| Stored data |
=-=-=-=-=

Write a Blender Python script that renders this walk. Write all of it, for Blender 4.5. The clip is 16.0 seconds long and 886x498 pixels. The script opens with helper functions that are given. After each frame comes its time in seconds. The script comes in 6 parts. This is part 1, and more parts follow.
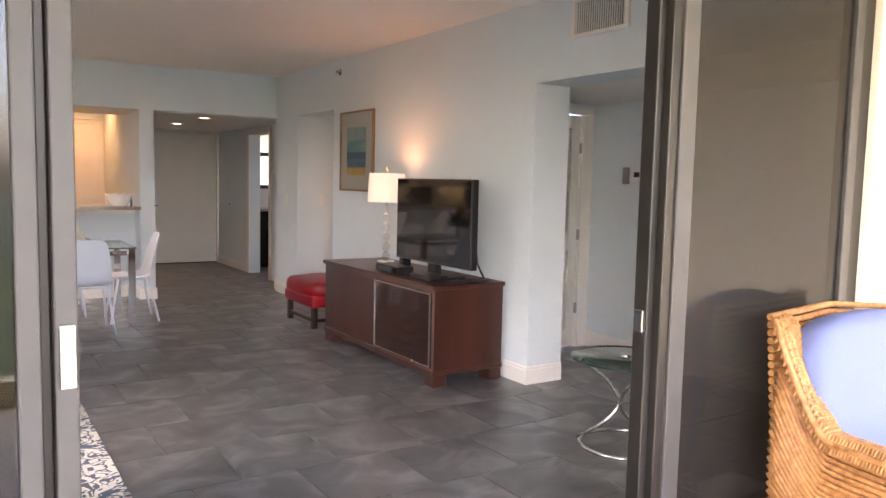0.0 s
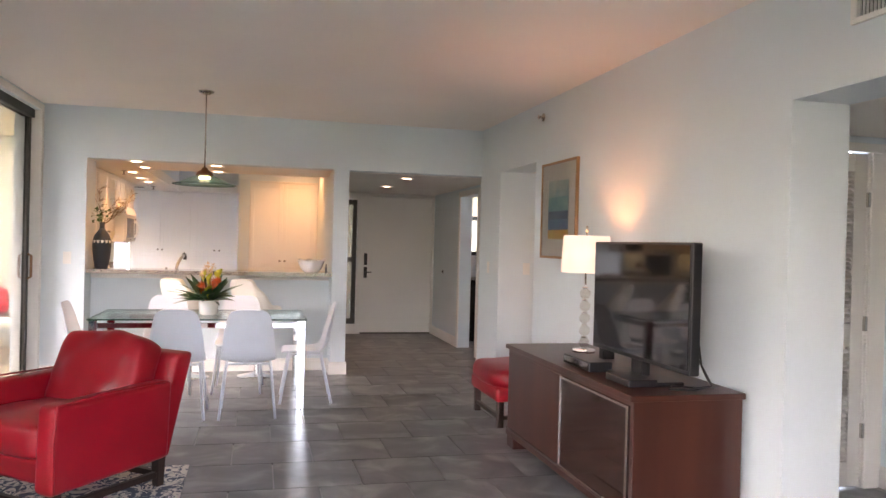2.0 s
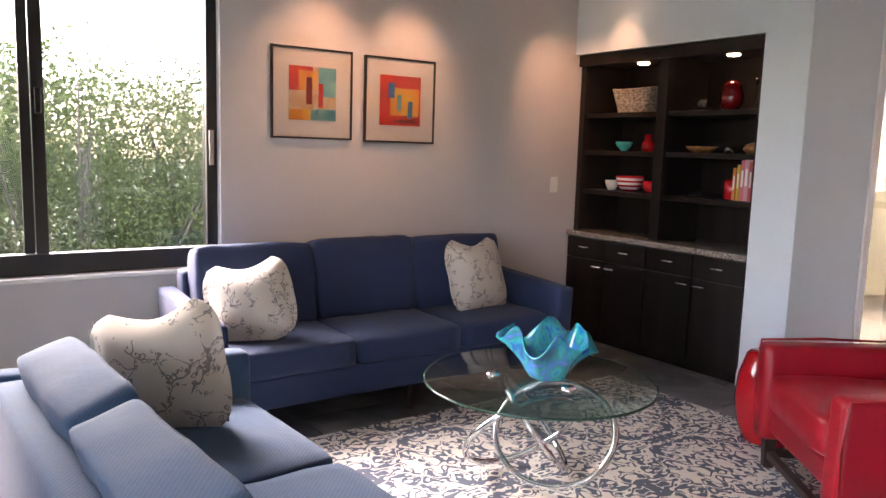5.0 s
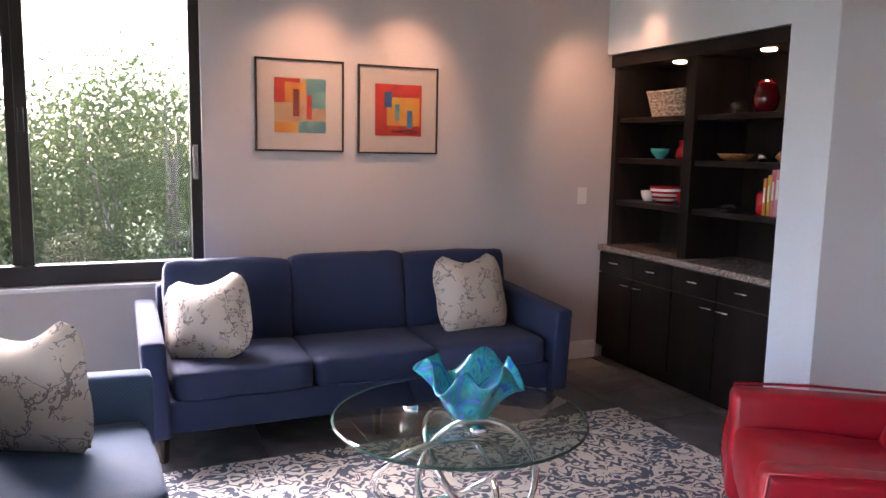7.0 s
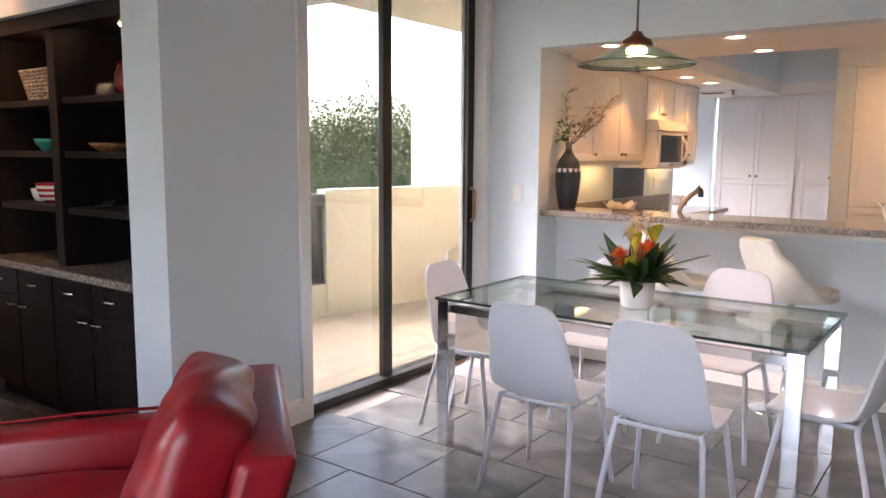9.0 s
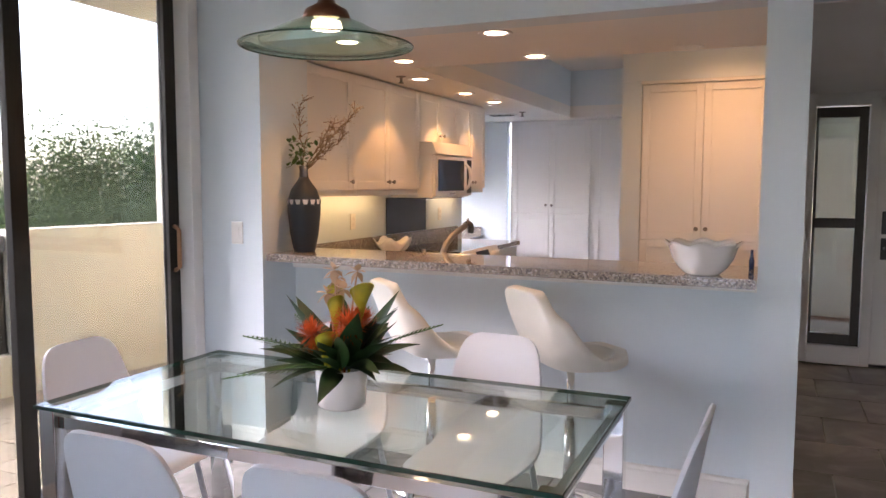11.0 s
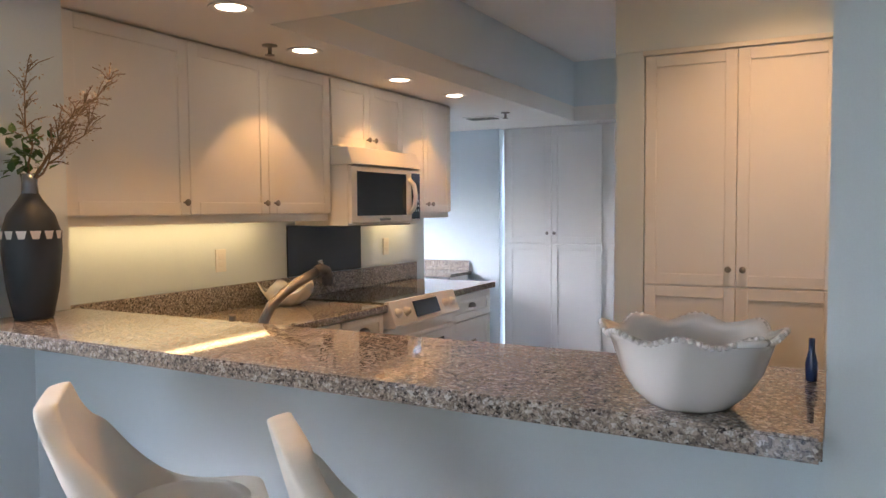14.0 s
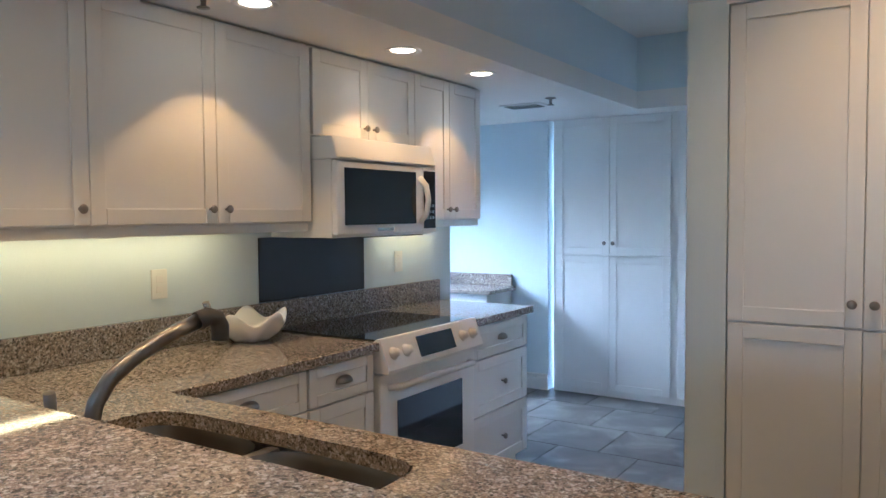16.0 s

=-=-=-=-=

| Instructions to follow |
Make an exact reproduction of the listing above, without any pictures.

| Right answer |
Write a Blender Python script that renders this walk. Write all of it, for Blender 4.5. The clip is 16.0 seconds long and 886x498 pixels. The script opens with helper functions that are given. After each frame comes its time in seconds. The script comes in 6 parts. This is part 1, and more parts follow.
0.0 s
2.0 s
5.0 s
7.0 s
9.0 s
11.0 s
14.0 s
16.0 s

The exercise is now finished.